For SVT: for each query in the stream, ask how far the real answer is from the synthetic data answer. If it's far, query the real answer's range (as a histogram, using parallel composition) and update the synthetic data. Otherwise just give the synthetic data answer. This way you *ONLY* pay for updates to the synthetic data.

**Lösung**

Jedes Query hintereinander zu beantworten wäre die naive Implementation, aber mit hoher privacy cost von k * epsilon (gilt für parts 1+2, bei Part 3 wäre die privacy cost im worst case unendlich).

Part 1: synthetic Data - wir erstellen ein Histogramm mit einer Bin pro Wert, für jede Bin wird ein Count-Query ausgeführt. durch parallel computing ist der privacy cost epsilon.

Der Range Count ist dann die Summe der noisy counts der Bins, die in der entsprechenden Range liegen.

Part 2: Wir bleiben beim Histogramm. Wir legen zusätzlich einen Threshold fest, unter dem der Fehler (mit Noise) bleiben muss, damit die synthetische Antwort ausgegeben werden kann.

Der Fehler ist `| RangeQuery(a,b) - SummeBins(a,b) |`. Um DP-konform zu bleiben verwendet SVT den verrauschten Fehler noisyError = `| RangeQuery(a,b) + Rauschen) - SummeBins(a,b) |`.

Wenn nun die Ungleichung noisyError >= (Threshold + Rauschen) wahr ist, wird eine Range Query auf die echten Daten ausgeführt. Im Zuge dessen werden auch die betroffenen Histogramm-Bins den echten Daten angepasst.

Somit entstehen extra privacy costs nur wenn die synthetischen Daten zu weit von dem eigentlichen Wert entfernt sind. Und da die synthetischen Daten danach angepasst werden, passiert das maximal einmal pro Query. Das Abfragen des RangeQuery bei der Berechnung des Fehlers fordert keine extra privacy cost, da das Ergebnis intern bleibt.

Part 3: Hier können wir die Strategie von Part 2 übernehmen.

## Checklist for Privacy Deployment

Deployment of differential privacy involves several steps to ensure the protection of sensitive data while still allowing useful analysis. Here's a checklist for deploying a system with differential privacy:

1. **Data Classification**: Identify and classify sensitive data that needs protection. Understand the sensitivity levels and potential risks associated with each class of data. This should include determination of the [Unit of Privacy](https://programming-dp.com/ch3.html#the-unit-of-privacy) as we previously discussed.

2. **Data Preparation**: Preprocess the data to remove personally identifiable information (PII) and other sensitive attributes that are not relevant to the analysis.

3. **Define Privacy Budget**: Determine acceptable levels of utility or privacy risk for your deployment.
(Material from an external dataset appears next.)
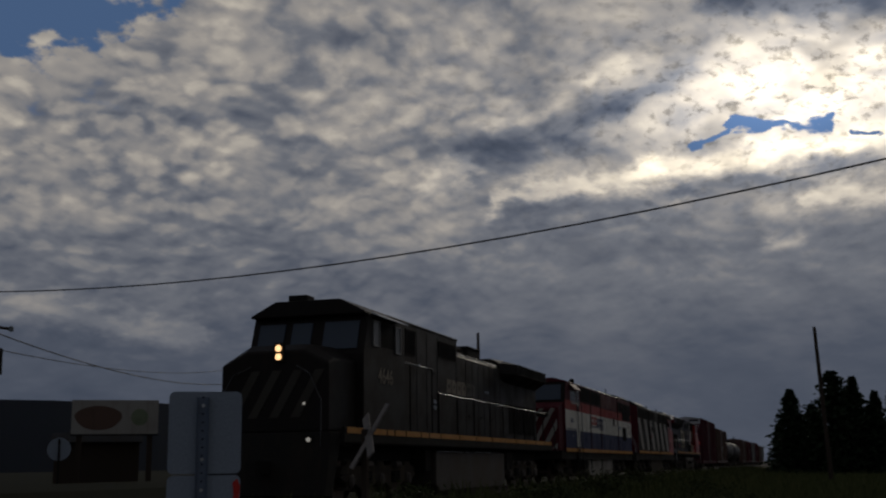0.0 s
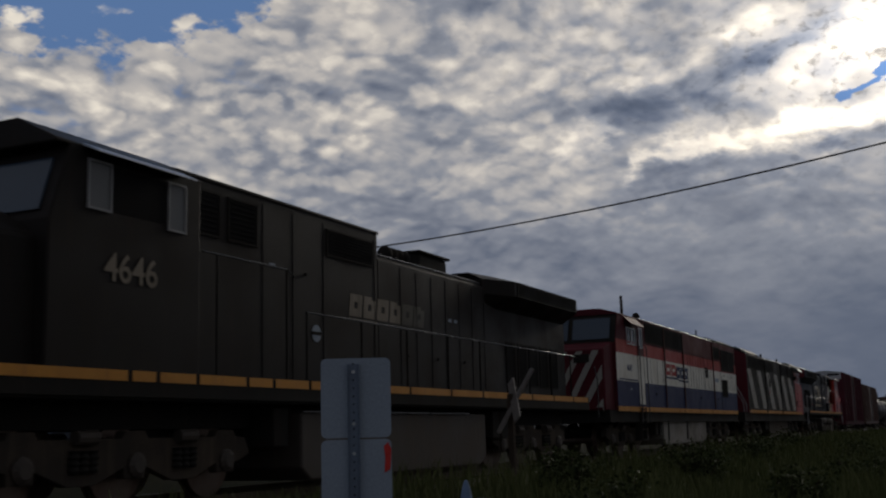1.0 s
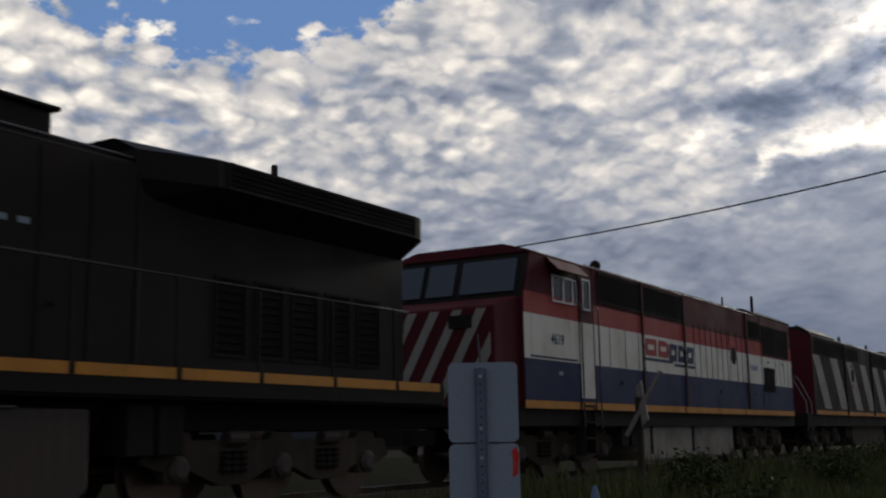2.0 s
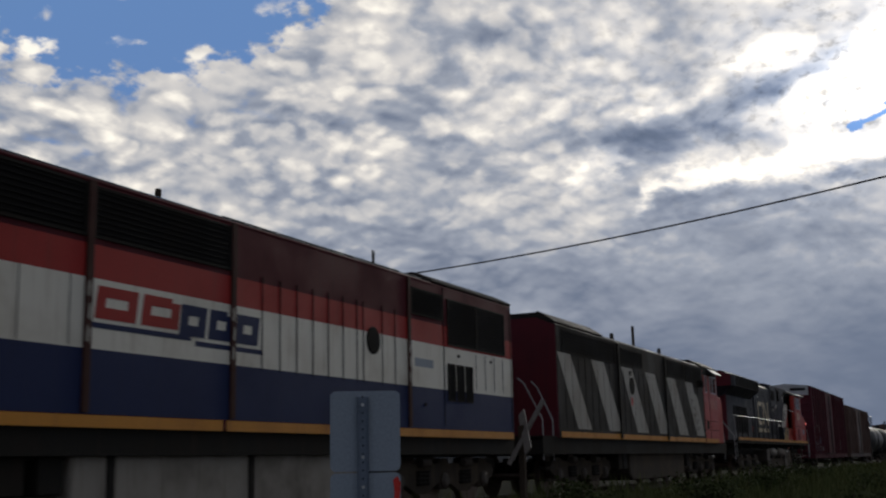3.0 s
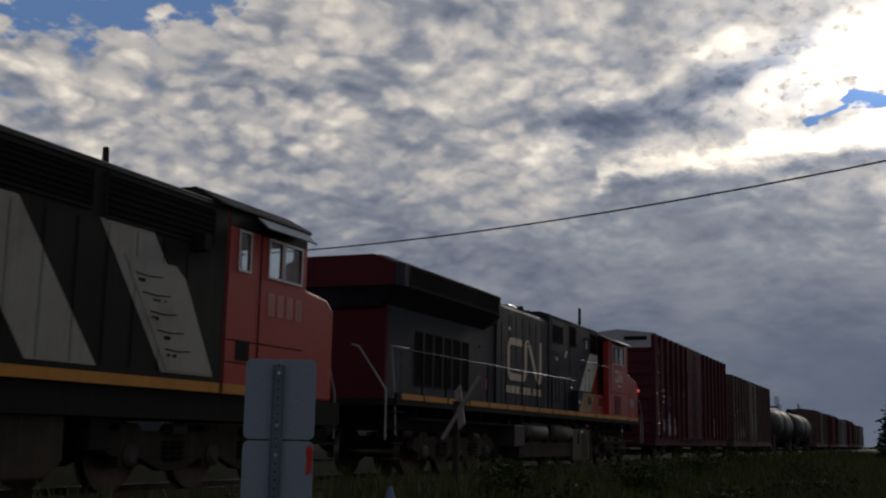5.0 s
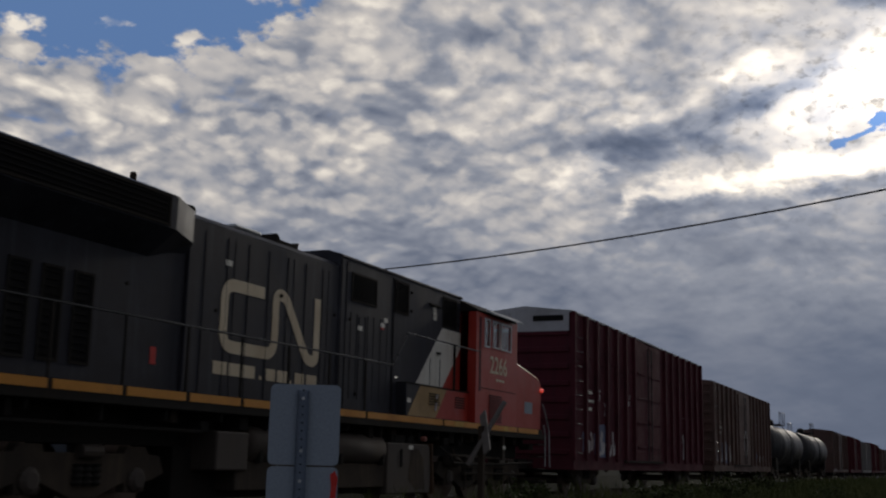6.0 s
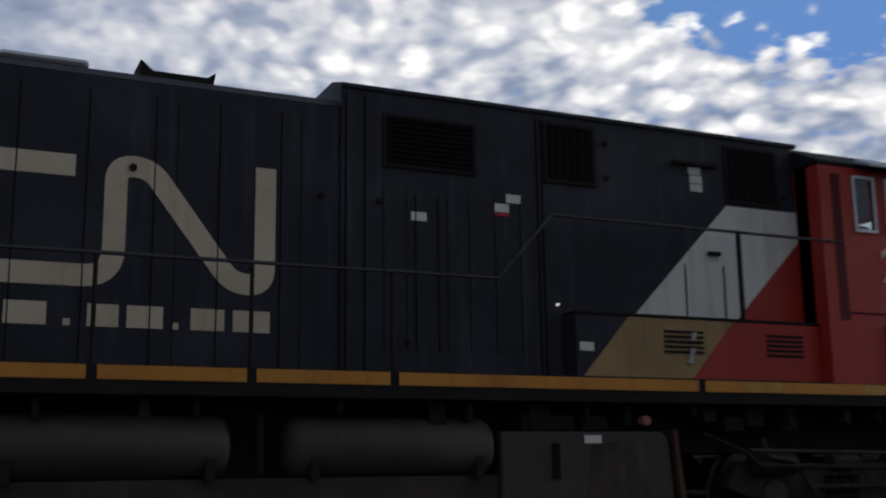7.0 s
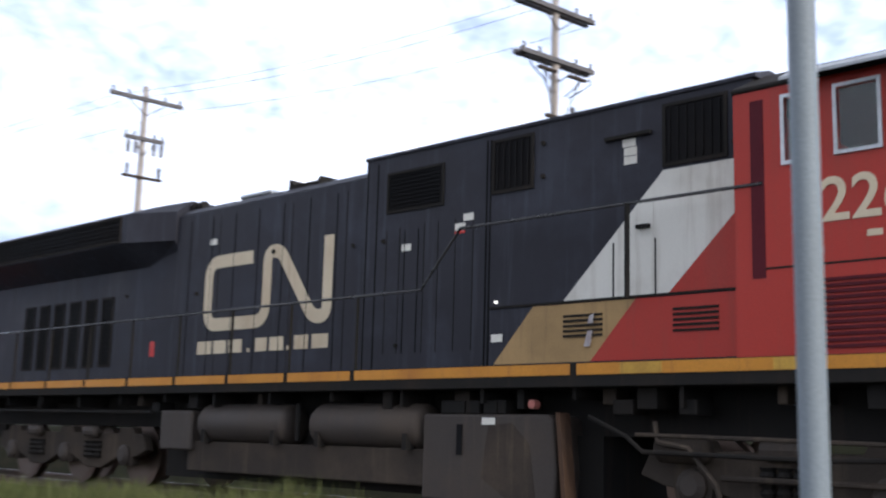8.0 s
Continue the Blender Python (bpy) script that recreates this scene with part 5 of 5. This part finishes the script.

This will govern the amount of noise added to the data to achieve differential privacy.

4. **Data Analysis Requirements**: Clearly outline the data analysis goals, as well as specific transformations and queries that need to be supported while maintaining privacy. Ensure that the chosen privacy mechanisms and privacy unit can accommodate these requirements.

5. **Implement Differential Privacy**: Choose appropriate differential privacy mechanisms such as Laplace mechanism, Gaussian mechanism, or other advanced techniques based on the analysis requirements. Implement these mechanisms into the data processing pipeline. Identify a strategy for privacy composition if applicable.

6. **Noise Generation**: Generate and introduce high-quality entropy to the data in accordance with the chosen differential privacy mechanism. Ensure that the randomness level is calibrated to achieve the desired privacy guarantee.

7. **Testing and Verification**: Conduct thorough testing to validate the effectiveness of the deployed differential privacy mechanisms. Test the system with a variety of queries and scenarios to ensure that privacy is preserved while maintaining data utility. Ideally, conduct tests on public or synthetic data.

8. **Performance Evaluation**: Evaluate the performance overhead introduced by the time and storage cost of differential privacy mechanisms. Monitor system metrics such as latency, throughput, and compute resource utilization to ensure acceptable levels of efficiency.

9. **Documentation and Compliance**: Document the deployment process, including the differential privacy mechanisms used, privacy parameters chosen, and any other relevant details. Ensure compliance with relevant privacy laws, regulations and standards.

10. **Additional Security Measures**: Implement all necessary security measures to protect against potential attacks or vulnerabilities. This may include encryption of data in transit and at rest, access controls, and auditing mechanisms. This may also include safeguards against side channel attacks such as isolated compute environments.

11. **User Education and Training**: Educate users and stakeholders about the principles of differential privacy, its implications, and the importance of preserving privacy while conducting data analysis.

12. **Continuous Monitoring and Maintenance**: Establish a process for ongoing monitoring and maintenance of the deployed system. Regularly review privacy parameters and update mechanisms as needed to adapt to evolving privacy requirements and threats.

By following this checklist, you can effectively deploy a system with differential privacy to protect sensitive data while enabling valuable analysis and insights!